Work to be completed:
Print all of the lines exactly. Any picture among them stays out.

Supplied material:
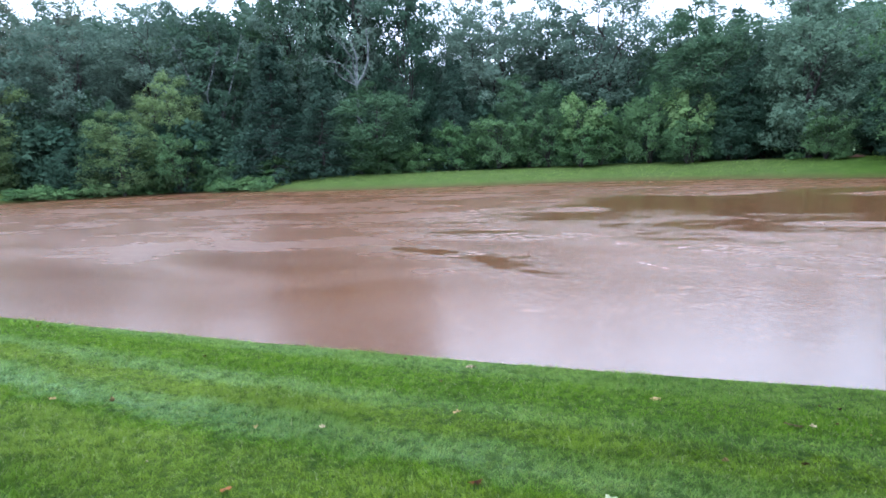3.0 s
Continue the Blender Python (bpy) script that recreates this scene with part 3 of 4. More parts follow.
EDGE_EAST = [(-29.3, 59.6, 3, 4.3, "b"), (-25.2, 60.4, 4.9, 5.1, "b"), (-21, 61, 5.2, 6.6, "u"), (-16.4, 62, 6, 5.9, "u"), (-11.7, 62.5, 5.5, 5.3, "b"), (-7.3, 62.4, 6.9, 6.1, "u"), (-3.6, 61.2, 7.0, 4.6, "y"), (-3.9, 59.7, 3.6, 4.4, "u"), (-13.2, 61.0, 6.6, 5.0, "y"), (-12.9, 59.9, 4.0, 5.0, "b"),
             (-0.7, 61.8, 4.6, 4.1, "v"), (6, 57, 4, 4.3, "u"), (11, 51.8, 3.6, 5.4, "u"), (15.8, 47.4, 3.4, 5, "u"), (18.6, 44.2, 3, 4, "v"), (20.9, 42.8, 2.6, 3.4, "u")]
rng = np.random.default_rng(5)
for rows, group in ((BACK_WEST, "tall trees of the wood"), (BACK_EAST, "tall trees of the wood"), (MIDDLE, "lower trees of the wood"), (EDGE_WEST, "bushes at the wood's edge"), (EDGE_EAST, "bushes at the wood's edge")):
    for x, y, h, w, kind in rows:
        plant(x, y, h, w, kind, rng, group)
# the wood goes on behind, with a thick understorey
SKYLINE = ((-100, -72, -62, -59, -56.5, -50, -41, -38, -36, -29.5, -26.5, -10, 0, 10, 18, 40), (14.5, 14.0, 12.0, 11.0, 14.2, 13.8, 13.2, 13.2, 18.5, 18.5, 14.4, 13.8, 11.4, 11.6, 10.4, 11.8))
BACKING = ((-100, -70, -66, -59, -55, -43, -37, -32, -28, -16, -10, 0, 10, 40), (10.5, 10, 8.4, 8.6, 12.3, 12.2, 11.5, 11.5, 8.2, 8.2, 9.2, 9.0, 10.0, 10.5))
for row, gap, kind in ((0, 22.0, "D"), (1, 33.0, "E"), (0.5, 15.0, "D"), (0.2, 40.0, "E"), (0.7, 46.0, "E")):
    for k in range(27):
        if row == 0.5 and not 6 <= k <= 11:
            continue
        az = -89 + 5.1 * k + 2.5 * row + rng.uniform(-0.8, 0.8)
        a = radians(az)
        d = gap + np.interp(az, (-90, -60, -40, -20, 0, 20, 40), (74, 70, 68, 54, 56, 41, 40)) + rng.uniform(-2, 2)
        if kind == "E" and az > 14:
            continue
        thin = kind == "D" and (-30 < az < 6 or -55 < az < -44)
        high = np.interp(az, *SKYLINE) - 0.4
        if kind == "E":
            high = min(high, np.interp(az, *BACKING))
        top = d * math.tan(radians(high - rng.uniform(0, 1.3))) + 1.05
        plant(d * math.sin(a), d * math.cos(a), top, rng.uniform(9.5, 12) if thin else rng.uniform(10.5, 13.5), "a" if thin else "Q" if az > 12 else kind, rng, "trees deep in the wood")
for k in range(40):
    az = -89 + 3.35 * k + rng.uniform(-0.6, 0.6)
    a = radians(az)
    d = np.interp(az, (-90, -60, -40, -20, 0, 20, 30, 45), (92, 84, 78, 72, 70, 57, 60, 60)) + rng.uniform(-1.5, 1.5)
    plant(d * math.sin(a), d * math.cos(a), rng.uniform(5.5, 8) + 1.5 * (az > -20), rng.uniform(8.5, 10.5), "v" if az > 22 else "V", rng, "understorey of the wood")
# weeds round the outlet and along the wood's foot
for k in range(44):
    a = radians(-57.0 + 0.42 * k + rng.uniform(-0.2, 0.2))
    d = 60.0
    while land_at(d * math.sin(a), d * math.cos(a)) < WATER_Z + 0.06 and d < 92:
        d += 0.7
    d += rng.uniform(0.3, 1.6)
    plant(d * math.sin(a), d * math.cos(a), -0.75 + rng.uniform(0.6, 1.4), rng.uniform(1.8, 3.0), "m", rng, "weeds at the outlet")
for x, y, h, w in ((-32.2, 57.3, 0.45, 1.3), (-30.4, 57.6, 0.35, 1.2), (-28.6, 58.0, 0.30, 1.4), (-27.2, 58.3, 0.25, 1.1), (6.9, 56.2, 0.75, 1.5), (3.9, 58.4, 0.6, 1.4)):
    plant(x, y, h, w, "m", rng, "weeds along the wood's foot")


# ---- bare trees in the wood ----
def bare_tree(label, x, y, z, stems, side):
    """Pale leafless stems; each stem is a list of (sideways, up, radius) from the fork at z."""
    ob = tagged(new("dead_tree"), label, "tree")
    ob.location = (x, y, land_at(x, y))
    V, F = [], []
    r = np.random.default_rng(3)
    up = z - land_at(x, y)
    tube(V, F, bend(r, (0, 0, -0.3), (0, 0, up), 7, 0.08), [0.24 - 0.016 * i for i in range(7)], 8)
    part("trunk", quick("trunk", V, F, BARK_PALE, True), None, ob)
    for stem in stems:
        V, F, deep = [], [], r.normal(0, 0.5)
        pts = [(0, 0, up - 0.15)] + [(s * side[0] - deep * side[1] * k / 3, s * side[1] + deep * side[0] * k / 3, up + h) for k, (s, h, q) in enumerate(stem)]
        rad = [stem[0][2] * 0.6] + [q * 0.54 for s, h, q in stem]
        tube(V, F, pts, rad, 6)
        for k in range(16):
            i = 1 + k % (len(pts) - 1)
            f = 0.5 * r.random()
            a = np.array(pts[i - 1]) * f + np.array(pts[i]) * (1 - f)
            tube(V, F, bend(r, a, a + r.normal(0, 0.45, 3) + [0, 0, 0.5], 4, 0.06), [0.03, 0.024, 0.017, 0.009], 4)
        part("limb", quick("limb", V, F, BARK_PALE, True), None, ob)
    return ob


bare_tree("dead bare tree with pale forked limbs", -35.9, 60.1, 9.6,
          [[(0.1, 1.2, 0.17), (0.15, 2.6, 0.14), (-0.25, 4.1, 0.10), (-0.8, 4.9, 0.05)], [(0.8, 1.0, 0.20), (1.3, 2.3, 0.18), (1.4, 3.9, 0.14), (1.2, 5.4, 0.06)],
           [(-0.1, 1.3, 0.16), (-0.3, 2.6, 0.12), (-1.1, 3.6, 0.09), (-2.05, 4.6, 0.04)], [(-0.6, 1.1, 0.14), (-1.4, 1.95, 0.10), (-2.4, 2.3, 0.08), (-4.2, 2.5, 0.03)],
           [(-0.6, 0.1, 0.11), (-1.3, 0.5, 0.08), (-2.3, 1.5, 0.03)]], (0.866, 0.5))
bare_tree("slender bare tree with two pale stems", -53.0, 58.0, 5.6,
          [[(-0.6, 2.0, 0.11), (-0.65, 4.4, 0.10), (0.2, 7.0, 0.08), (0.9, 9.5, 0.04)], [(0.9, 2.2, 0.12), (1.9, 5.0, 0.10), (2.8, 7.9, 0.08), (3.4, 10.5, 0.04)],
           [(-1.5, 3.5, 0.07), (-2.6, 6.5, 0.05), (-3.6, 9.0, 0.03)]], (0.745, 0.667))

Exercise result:
3.0 s
Continue the Blender Python (bpy) script that recreates this scene with part 3 of 4. More parts follow.
EDGE_EAST = [(-29.3, 59.6, 3, 4.3, "b"), (-25.2, 60.4, 4.9, 5.1, "b"), (-21, 61, 5.2, 6.6, "u"), (-16.4, 62, 6, 5.9, "u"), (-11.7, 62.5, 5.5, 5.3, "b"), (-7.3, 62.4, 6.9, 6.1, "u"), (-3.6, 61.2, 7.0, 4.6, "y"), (-3.9, 59.7, 3.6, 4.4, "u"), (-13.2, 61.0, 6.6, 5.0, "y"), (-12.9, 59.9, 4.0, 5.0, "b"),
             (-0.7, 61.8, 4.6, 4.1, "v"), (6, 57, 4, 4.3, "u"), (11, 51.8, 3.6, 5.4, "u"), (15.8, 47.4, 3.4, 5, "u"), (18.6, 44.2, 3, 4, "v"), (20.9, 42.8, 2.6, 3.4, "u")]
rng = np.random.default_rng(5)
for rows, group in ((BACK_WEST, "tall trees of the wood"), (BACK_EAST, "tall trees of the wood"), (MIDDLE, "lower trees of the wood"), (EDGE_WEST, "bushes at the wood's edge"), (EDGE_EAST, "bushes at the wood's edge")):
    for x, y, h, w, kind in rows:
        plant(x, y, h, w, kind, rng, group)
# the wood goes on behind, with a thick understorey
SKYLINE = ((-100, -72, -62, -59, -56.5, -50, -41, -38, -36, -29.5, -26.5, -10, 0, 10, 18, 40), (14.5, 14.0, 12.0, 11.0, 14.2, 13.8, 13.2, 13.2, 18.5, 18.5, 14.4, 13.8, 11.4, 11.6, 10.4, 11.8))
BACKING = ((-100, -70, -66, -59, -55, -43, -37, -32, -28, -16, -10, 0, 10, 40), (10.5, 10, 8.4, 8.6, 12.3, 12.2, 11.5, 11.5, 8.2, 8.2, 9.2, 9.0, 10.0, 10.5))
for row, gap, kind in ((0, 22.0, "D"), (1, 33.0, "E"), (0.5, 15.0, "D"), (0.2, 40.0, "E"), (0.7, 46.0, "E")):
    for k in range(27):
        if row == 0.5 and not 6 <= k <= 11:
            continue
        az = -89 + 5.1 * k + 2.5 * row + rng.uniform(-0.8, 0.8)
        a = radians(az)
        d = gap + np.interp(az, (-90, -60, -40, -20, 0, 20, 40), (74, 70, 68, 54, 56, 41, 40)) + rng.uniform(-2, 2)
        if kind == "E" and az > 14:
            continue
        thin = kind == "D" and (-30 < az < 6 or -55 < az < -44)
        high = np.interp(az, *SKYLINE) - 0.4
        if kind == "E":
            high = min(high, np.interp(az, *BACKING))
        top = d * math.tan(radians(high - rng.uniform(0, 1.3))) + 1.05
        plant(d * math.sin(a), d * math.cos(a), top, rng.uniform(9.5, 12) if thin else rng.uniform(10.5, 13.5), "a" if thin else "Q" if az > 12 else kind, rng, "trees deep in the wood")
for k in range(40):
    az = -89 + 3.35 * k + rng.uniform(-0.6, 0.6)
    a = radians(az)
    d = np.interp(az, (-90, -60, -40, -20, 0, 20, 30, 45), (92, 84, 78, 72, 70, 57, 60, 60)) + rng.uniform(-1.5, 1.5)
    plant(d * math.sin(a), d * math.cos(a), rng.uniform(5.5, 8) + 1.5 * (az > -20), rng.uniform(8.5, 10.5), "v" if az > 22 else "V", rng, "understorey of the wood")
# weeds round the outlet and along the wood's foot
for k in range(44):
    a = radians(-57.0 + 0.42 * k + rng.uniform(-0.2, 0.2))
    d = 60.0
    while land_at(d * math.sin(a), d * math.cos(a)) < WATER_Z + 0.06 and d < 92:
        d += 0.7
    d += rng.uniform(0.3, 1.6)
    plant(d * math.sin(a), d * math.cos(a), -0.75 + rng.uniform(0.6, 1.4), rng.uniform(1.8, 3.0), "m", rng, "weeds at the outlet")
for x, y, h, w in ((-32.2, 57.3, 0.45, 1.3), (-30.4, 57.6, 0.35, 1.2), (-28.6, 58.0, 0.30, 1.4), (-27.2, 58.3, 0.25, 1.1), (6.9, 56.2, 0.75, 1.5), (3.9, 58.4, 0.6, 1.4)):
    plant(x, y, h, w, "m", rng, "weeds along the wood's foot")


# ---- bare trees in the wood ----
def bare_tree(label, x, y, z, stems, side):
    """Pale leafless stems; each stem is a list of (sideways, up, radius) from the fork at z."""
    ob = tagged(new("dead_tree"), label, "tree")
    ob.location = (x, y, land_at(x, y))
    V, F = [], []
    r = np.random.default_rng(3)
    up = z - land_at(x, y)
    tube(V, F, bend(r, (0, 0, -0.3), (0, 0, up), 7, 0.08), [0.24 - 0.016 * i for i in range(7)], 8)
    part("trunk", quick("trunk", V, F, BARK_PALE, True), None, ob)
    for stem in stems:
        V, F, deep = [], [], r.normal(0, 0.5)
        pts = [(0, 0, up - 0.15)] + [(s * side[0] - deep * side[1] * k / 3, s * side[1] + deep * side[0] * k / 3, up + h) for k, (s, h, q) in enumerate(stem)]
        rad = [stem[0][2] * 0.6] + [q * 0.54 for s, h, q in stem]
        tube(V, F, pts, rad, 6)
        for k in range(16):
            i = 1 + k % (len(pts) - 1)
            f = 0.5 * r.random()
            a = np.array(pts[i - 1]) * f + np.array(pts[i]) * (1 - f)
            tube(V, F, bend(r, a, a + r.normal(0, 0.45, 3) + [0, 0, 0.5], 4, 0.06), [0.03, 0.024, 0.017, 0.009], 4)
        part("limb", quick("limb", V, F, BARK_PALE, True), None, ob)
    return ob


bare_tree("dead bare tree with pale forked limbs", -35.9, 60.1, 9.6,
          [[(0.1, 1.2, 0.17), (0.15, 2.6, 0.14), (-0.25, 4.1, 0.10), (-0.8, 4.9, 0.05)], [(0.8, 1.0, 0.20), (1.3, 2.3, 0.18), (1.4, 3.9, 0.14), (1.2, 5.4, 0.06)],
           [(-0.1, 1.3, 0.16), (-0.3, 2.6, 0.12), (-1.1, 3.6, 0.09), (-2.05, 4.6, 0.04)], [(-0.6, 1.1, 0.14), (-1.4, 1.95, 0.10), (-2.4, 2.3, 0.08), (-4.2, 2.5, 0.03)],
           [(-0.6, 0.1, 0.11), (-1.3, 0.5, 0.08), (-2.3, 1.5, 0.03)]], (0.866, 0.5))
bare_tree("slender bare tree with two pale stems", -53.0, 58.0, 5.6,
          [[(-0.6, 2.0, 0.11), (-0.65, 4.4, 0.10), (0.2, 7.0, 0.08), (0.9, 9.5, 0.04)], [(0.9, 2.2, 0.12), (1.9, 5.0, 0.10), (2.8, 7.9, 0.08), (3.4, 10.5, 0.04)],
           [(-1.5, 3.5, 0.07), (-2.6, 6.5, 0.05), (-3.6, 9.0, 0.03)]], (0.745, 0.667))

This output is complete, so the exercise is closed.